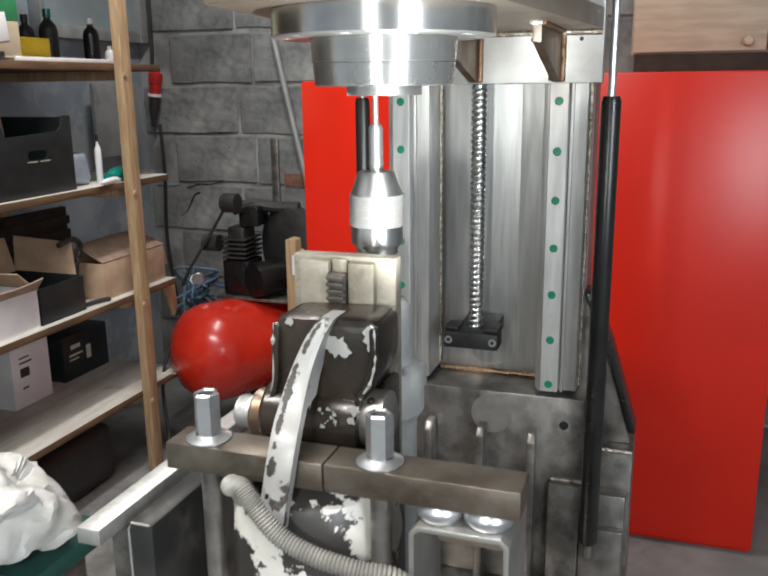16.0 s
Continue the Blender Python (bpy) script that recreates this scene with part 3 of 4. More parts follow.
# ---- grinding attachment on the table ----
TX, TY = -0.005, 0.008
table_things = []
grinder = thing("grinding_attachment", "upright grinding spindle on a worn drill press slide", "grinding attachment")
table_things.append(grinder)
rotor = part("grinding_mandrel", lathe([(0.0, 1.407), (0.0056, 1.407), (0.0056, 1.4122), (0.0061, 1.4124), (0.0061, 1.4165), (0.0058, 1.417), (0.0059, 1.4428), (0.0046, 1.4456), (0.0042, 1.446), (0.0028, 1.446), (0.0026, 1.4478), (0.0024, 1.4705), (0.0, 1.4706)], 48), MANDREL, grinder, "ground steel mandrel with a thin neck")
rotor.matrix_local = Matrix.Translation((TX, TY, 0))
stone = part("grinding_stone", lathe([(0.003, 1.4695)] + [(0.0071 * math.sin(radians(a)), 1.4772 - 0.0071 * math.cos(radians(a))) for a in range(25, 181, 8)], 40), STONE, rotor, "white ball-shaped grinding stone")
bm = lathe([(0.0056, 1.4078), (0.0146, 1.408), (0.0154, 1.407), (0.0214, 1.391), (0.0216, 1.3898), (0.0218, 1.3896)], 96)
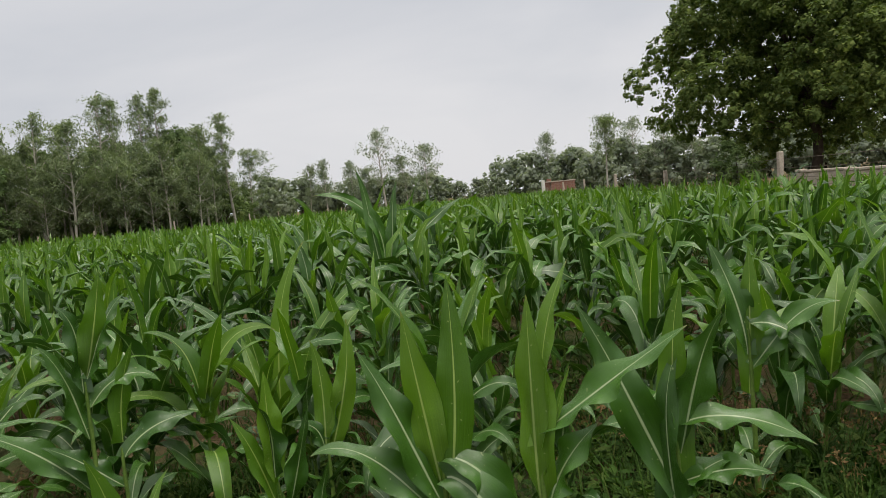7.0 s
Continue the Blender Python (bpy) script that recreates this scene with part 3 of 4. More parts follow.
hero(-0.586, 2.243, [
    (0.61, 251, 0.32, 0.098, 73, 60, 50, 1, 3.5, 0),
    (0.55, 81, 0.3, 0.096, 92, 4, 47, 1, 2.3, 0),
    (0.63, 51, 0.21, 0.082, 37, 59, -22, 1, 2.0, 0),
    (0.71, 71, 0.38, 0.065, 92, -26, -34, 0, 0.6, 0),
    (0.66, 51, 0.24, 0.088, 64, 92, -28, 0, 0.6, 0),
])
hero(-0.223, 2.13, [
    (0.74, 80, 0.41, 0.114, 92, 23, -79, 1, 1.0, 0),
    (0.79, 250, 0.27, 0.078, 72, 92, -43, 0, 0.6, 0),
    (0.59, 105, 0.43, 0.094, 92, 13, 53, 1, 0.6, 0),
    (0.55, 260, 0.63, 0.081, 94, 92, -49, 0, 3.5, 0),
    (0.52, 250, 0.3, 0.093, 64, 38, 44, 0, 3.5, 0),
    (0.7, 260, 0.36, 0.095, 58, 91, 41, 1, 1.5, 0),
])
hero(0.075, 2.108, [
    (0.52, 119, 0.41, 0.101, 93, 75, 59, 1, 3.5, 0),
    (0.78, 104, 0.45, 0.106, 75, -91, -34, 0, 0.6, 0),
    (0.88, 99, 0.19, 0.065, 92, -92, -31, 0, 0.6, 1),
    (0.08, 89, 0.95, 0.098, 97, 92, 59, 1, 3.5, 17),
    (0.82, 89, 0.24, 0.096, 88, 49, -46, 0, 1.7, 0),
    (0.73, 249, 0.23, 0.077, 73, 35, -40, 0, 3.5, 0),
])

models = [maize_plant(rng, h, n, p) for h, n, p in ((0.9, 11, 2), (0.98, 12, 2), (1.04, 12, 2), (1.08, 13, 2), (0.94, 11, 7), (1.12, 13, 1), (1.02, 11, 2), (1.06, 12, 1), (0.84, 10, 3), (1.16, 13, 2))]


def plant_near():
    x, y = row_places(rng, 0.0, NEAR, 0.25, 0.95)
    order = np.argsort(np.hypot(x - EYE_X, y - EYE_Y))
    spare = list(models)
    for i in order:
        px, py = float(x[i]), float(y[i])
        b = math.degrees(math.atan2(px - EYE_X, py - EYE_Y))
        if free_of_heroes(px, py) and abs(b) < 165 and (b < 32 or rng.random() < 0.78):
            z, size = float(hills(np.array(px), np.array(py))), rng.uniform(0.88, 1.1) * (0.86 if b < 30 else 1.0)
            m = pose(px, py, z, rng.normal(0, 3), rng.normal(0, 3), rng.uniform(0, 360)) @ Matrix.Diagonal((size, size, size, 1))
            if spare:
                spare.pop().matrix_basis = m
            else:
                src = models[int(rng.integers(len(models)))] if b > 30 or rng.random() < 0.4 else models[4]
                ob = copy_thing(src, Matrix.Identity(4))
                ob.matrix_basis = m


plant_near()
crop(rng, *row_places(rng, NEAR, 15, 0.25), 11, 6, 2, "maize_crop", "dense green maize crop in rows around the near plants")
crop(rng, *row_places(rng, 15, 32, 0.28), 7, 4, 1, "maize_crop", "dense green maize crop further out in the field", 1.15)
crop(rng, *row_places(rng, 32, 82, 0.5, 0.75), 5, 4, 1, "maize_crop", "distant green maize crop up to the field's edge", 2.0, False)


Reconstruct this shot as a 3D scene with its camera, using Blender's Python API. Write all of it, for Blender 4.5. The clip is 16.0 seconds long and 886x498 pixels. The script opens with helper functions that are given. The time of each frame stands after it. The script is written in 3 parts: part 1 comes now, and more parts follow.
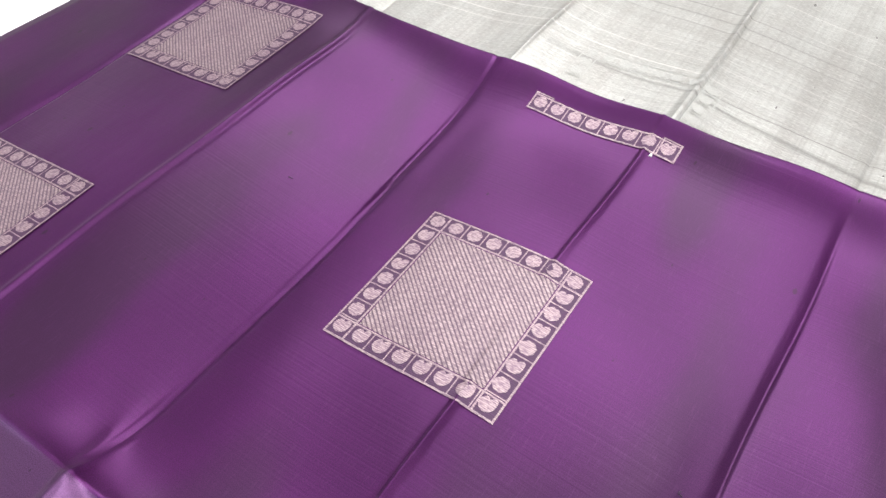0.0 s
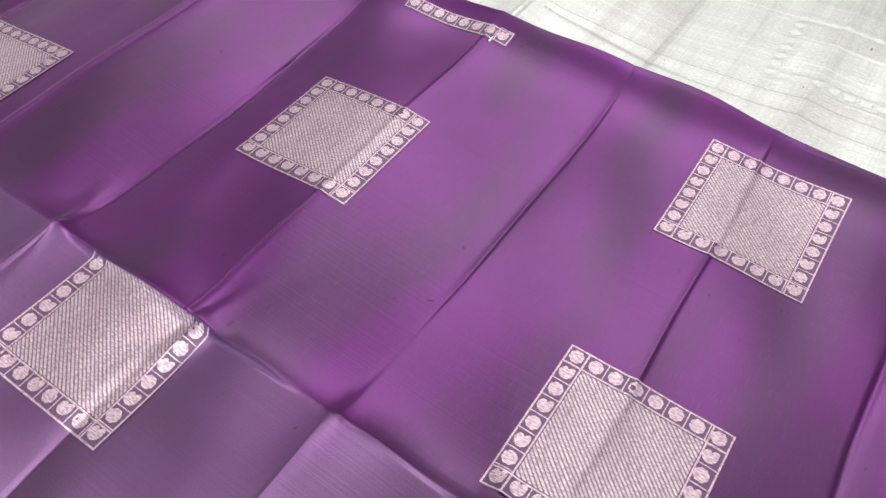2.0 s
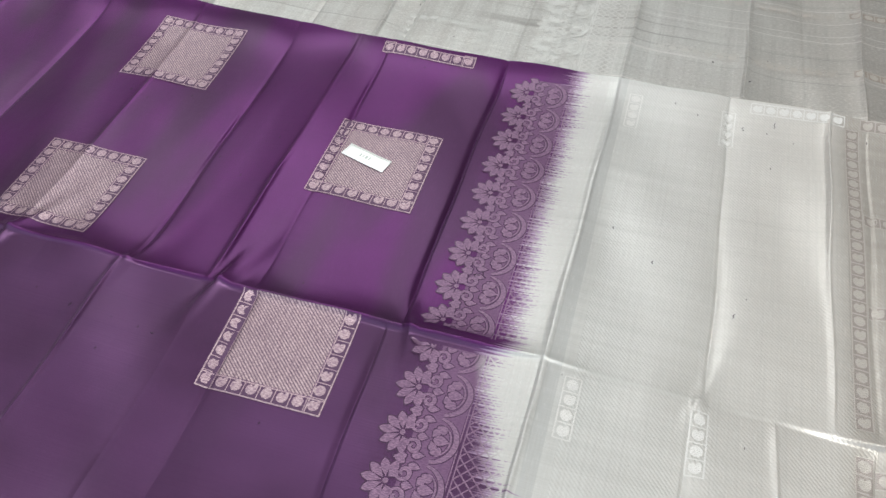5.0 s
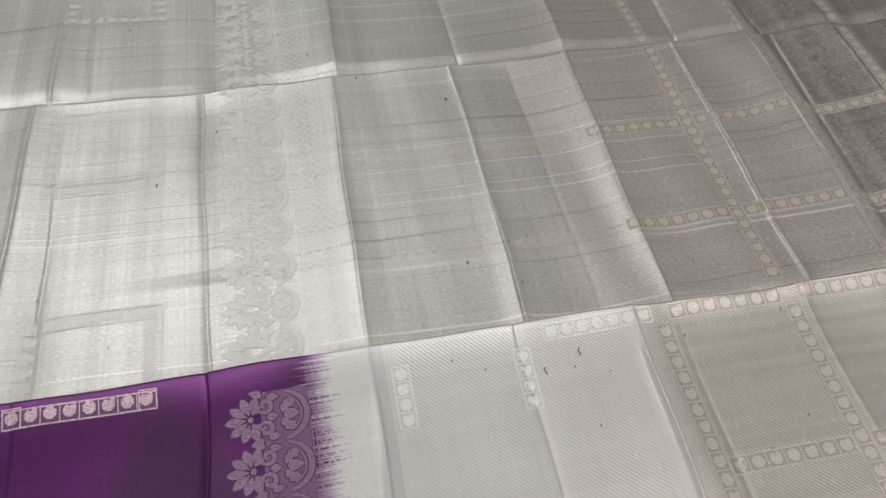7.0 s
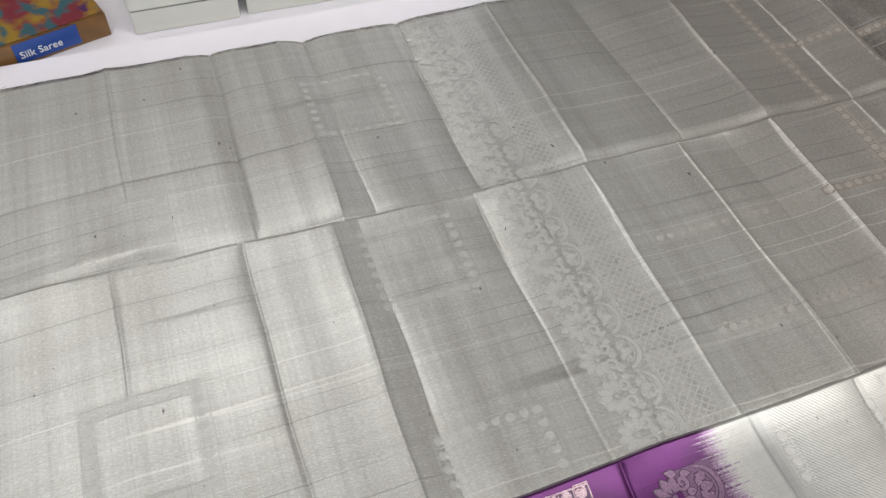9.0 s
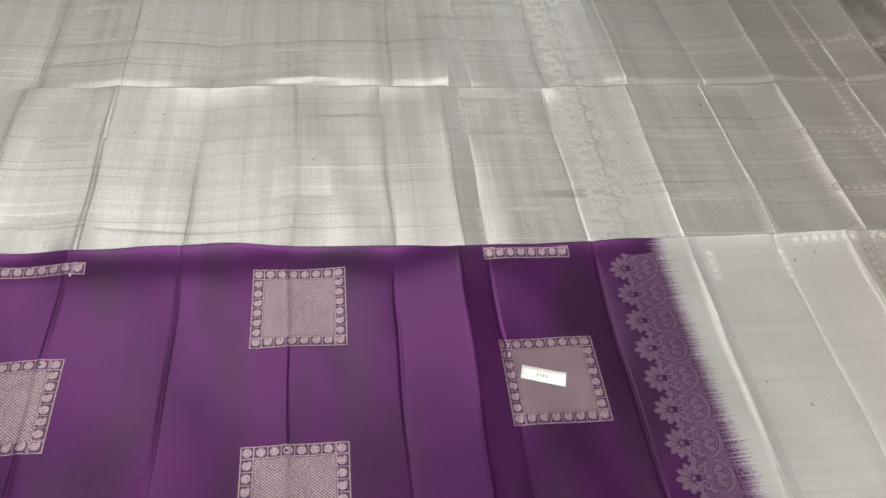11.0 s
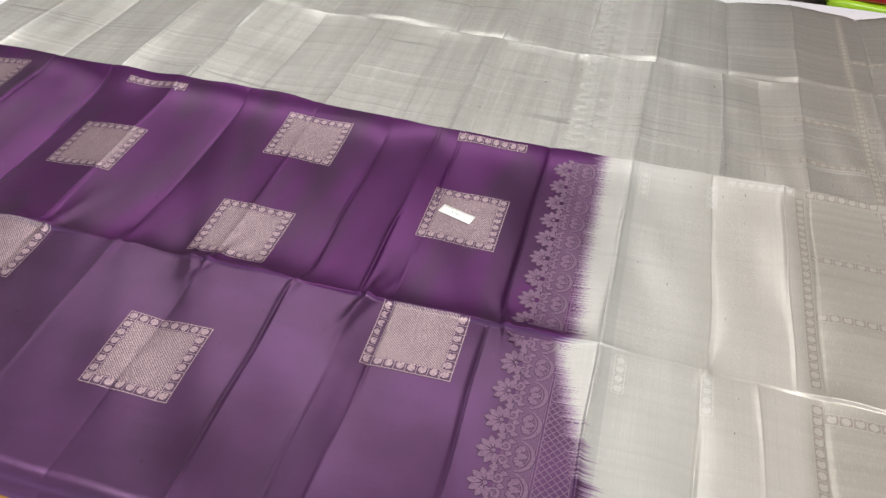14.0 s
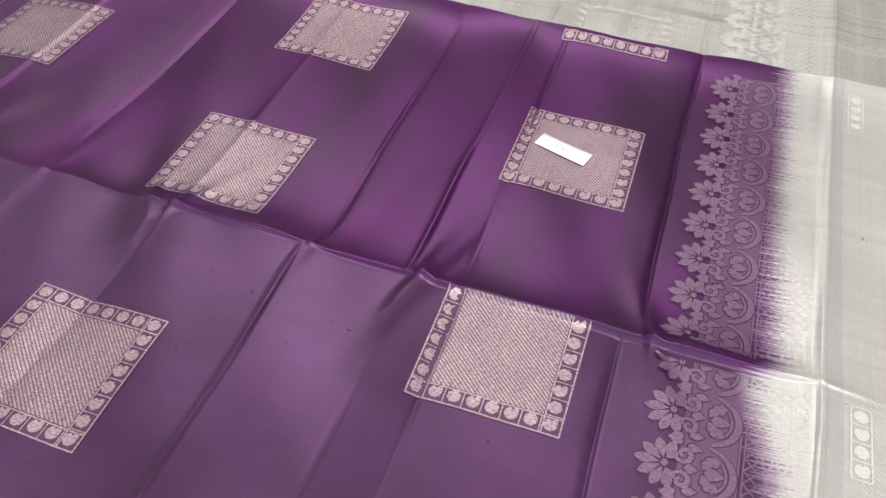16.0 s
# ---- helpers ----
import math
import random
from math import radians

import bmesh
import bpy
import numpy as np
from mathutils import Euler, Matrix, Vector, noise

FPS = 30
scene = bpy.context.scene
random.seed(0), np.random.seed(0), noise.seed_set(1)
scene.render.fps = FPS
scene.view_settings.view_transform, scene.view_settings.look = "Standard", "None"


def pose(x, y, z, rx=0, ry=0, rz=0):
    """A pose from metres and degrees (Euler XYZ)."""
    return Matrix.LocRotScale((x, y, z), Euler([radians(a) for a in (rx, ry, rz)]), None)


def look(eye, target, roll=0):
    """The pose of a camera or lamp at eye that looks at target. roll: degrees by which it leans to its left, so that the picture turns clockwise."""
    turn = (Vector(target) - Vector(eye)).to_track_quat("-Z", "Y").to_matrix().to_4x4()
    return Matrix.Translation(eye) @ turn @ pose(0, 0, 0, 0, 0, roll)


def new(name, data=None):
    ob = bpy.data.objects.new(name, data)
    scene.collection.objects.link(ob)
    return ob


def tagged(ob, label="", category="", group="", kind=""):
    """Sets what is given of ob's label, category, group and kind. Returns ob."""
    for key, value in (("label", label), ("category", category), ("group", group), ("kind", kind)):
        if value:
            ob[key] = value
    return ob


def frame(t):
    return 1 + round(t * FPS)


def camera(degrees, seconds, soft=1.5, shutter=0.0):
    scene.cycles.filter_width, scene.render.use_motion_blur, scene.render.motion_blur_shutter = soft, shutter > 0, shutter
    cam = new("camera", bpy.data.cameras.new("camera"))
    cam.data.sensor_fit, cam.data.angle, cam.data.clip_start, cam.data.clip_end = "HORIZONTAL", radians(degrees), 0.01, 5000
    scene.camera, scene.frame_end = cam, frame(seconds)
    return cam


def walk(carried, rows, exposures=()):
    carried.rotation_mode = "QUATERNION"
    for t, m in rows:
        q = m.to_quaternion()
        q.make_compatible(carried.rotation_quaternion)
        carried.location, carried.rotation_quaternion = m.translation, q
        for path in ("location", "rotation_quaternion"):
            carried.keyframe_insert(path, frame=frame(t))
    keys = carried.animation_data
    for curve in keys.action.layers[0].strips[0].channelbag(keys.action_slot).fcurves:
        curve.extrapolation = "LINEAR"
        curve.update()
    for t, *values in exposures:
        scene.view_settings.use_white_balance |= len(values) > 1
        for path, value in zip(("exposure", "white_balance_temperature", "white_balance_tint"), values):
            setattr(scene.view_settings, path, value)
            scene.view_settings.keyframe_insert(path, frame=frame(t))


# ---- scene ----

Stated task:
Filter the data, keeping only the lines that contain "objects".

Full solution:
    ob = bpy.data.objects.new(name, data)
    scene.collection.objects.link(ob)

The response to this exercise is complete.